The seductive lure of Communism mainly affects those who never suffered by it

Frank Calzon
Frank Calzon
zdroj: Post Bellum

Frank Calzón was born in 1944 in Cuba. After the victory of Fidel Castro‘s Revolution, his parents decided to send him to the United States, where they had some relatives. Frank spent time in New York, where he worked in bars and restaurants. When his family came to Miami, he started studying again. He graduated from some of the most important American universities, such as Georgetown in Washington DC. During his studies of Political Sciences he was an active member of several student organizations that dedicated themselves to denouncing the crimes of the Castro regime and supported political prisoners on the island.
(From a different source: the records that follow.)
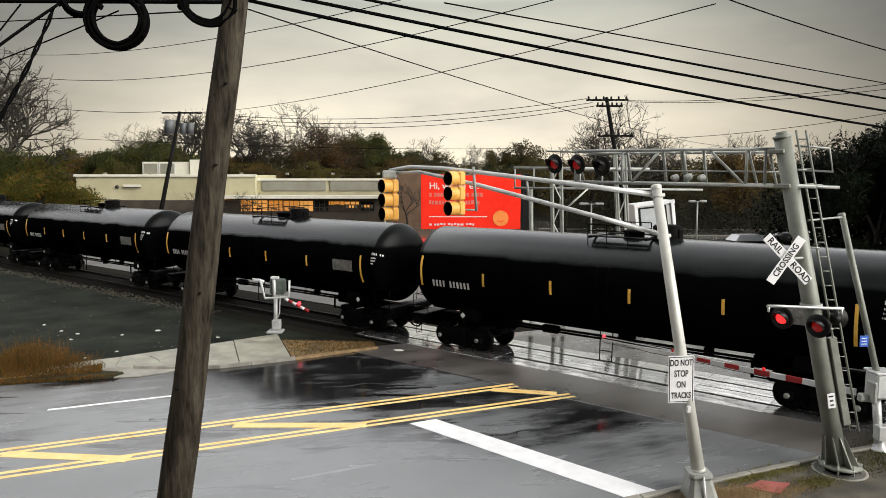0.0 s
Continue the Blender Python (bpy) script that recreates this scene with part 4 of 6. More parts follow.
wire("heavy", (-1.97, 7.40, 8.80), (9.25, 13.30, 8.02), 0.05, 0.016)
wire("heavy", (-1.98, 7.40, 8.68), (9.27, 13.30, 7.80), 0.06, 0.019)
wire("heavy", (-2.00, 7.40, 8.56), (9.30, 13.30, 7.50), 0.09, 0.019)
wire("thin", (0.01, 8.00, 8.67), (9.37, 13.50, 8.30), 0.00, 0.008)
wire("thin", (-1.80, 7.35, 10.40), (9.68, 14.00, 8.90), 0.23, 0.010)
wire("drop", (-2.04, 7.50, 8.50), (13.14, 34.00, 8.16), 0.23, 0.008)
wire("service", (-15.93, 24.00, 10.99), (-0.27, 9.50, 9.12), 0.48, 0.006)
wire("service", (-16.91, 26.00, 10.67), (1.53, 10.00, 9.18), 0.77, 0.007)
wire("service", (-9.95, 30.00, 9.37), (3.92, 10.50, 9.24), 0.27, 0.008)
wire("far", (-23.17, 69.80, 12.68), (11.99, 60.00, 13.08), 1.02, 0.025)
wire("far", (-23.18, 69.80, 12.46), (12.46, 60.00, 12.76), 1.19, 0.025)
wire("far", (-23.19, 69.80, 12.20), (13.22, 60.00, 12.57), 1.35, 0.025)
wire("far", (15.40, 60.00, 12.92), (30.03, 45.00, 12.76), 0.49, 0.022)
wire("far", (15.40, 60.00, 12.83), (30.06, 45.00, 12.39), 0.46, 0.020)
wire("far", (16.66, 60.00, 9.74), (28.11, 45.00, 10.66), 0.33, 0.018)
wire("far", (-37.90, 60.00, 13.00), (-27.47, 70.00, 12.88), 0.41, 0.025)
wire("rope", (-4.14, 6.50, 7.83), (-3.77, 7.20, 8.48), -0.01, 0.014)
wire("line", (-5.68, 9.00, 8.15), (-3.29, 7.40, 8.45), 0.01, 0.008)
wire("line", (-7.54, 12.00, 9.29), (-2.64, 7.40, 8.44), 0.00, 0.008)
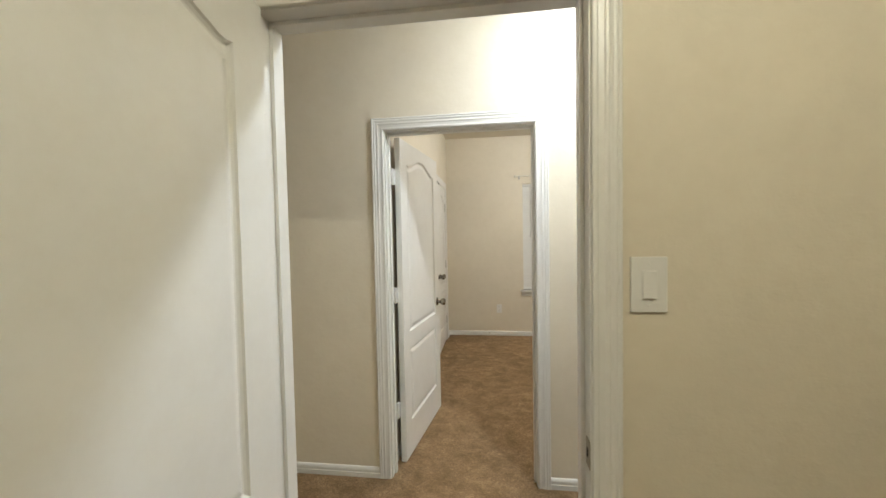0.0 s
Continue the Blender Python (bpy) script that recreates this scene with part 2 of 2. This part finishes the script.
def leaf_mesh(w, h, t, stile=0.118, up=0.0, top=0.685):
    """A moulded two-panel door leaf: width along x from 0, height z, front face at y = -t, back at y = 0."""
    bm = bmesh.new()
    r = 0.003
    rect = [(r, r), (w - r, r), (w - r, h - r), (r, h - r)]
    upper = panel_outline(stile, w - stile, 0.795 + up, 1.835, 0.058)
    lower = panel_outline(stile, w - stile, 0.215, top, 0.0)
    loops, edges = [], []
    for pts in (rect, upper, lower):
        vs = [bm.verts.new((x, -t, z)) for x, z in pts]
        loops.append(vs)
        edges += [bm.edges.new((vs[i], vs[(i + 1) % len(vs)])) for i in range(len(vs))]
    bmesh.ops.triangle_fill(bm, use_beauty=True, edges=edges, normal=(0, -1, 0))
    for pts, vs in ((upper, loops[1]), (lower, loops[2])):
        prev = vs
        for d, depth in ((0.003, 0.006), (0.009, 0.0105), (0.014, 0.0115), (0.026, 0.0055), (0.036, 0.0022), (0.042, 0.0015)):
            cur = [bm.verts.new((x, -t + depth, z)) for x, z in inset(pts, d)]
            for i in range(len(cur)):
                j = (i + 1) % len(cur)
                bm.faces.new((prev[i], prev[j], cur[j], cur[i]))
            prev = cur
        es = [bm.edges.get((prev[i], prev[(i + 1) % len(prev)])) for i in range(len(prev))]
        bmesh.ops.triangle_fill(bm, use_beauty=True, edges=es, normal=(0, -1, 0))
    # eased front arris, edges and back
    full = [(0, 0), (w, 0), (w, h), (0, h)]
    f = [bm.verts.new((x, -t + r, z)) for x, z in full]
    k = [bm.verts.new((x, 0, z)) for x, z in full]
    for i in range(4):
        j = (i + 1) % 4
        bm.faces.new((loops[0][i], loops[0][j], f[j], f[i]))
        bm.faces.new((f[i], f[j], k[j], k[i]))
    bm.faces.new(k)
    return bm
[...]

The pressure of these organizations contributed to the release of several prisoners, among them, the poets Heberto Padilla and Armando Valladares. After university, Frank began to work at the Organization of the American States, soon to exert the position of the vice-president of Freedom House, an organization founded by the wife of President F. D. Roosevelt. There he dedicated himself to supporting opposition movements in countries with totalitarian governments around the world. He also visited Czechoslovakia, where he had the opportunity to meet President Václav Havel, and began to cooperate with the Czech humanitarian organization People in Need in support programs for Cuban dissidents. He denounced the crimes of totalitarian regimes in United Nations institutions. He is the director of the Center for a Free Cuba, which systematically helps the Cuban internal opposition.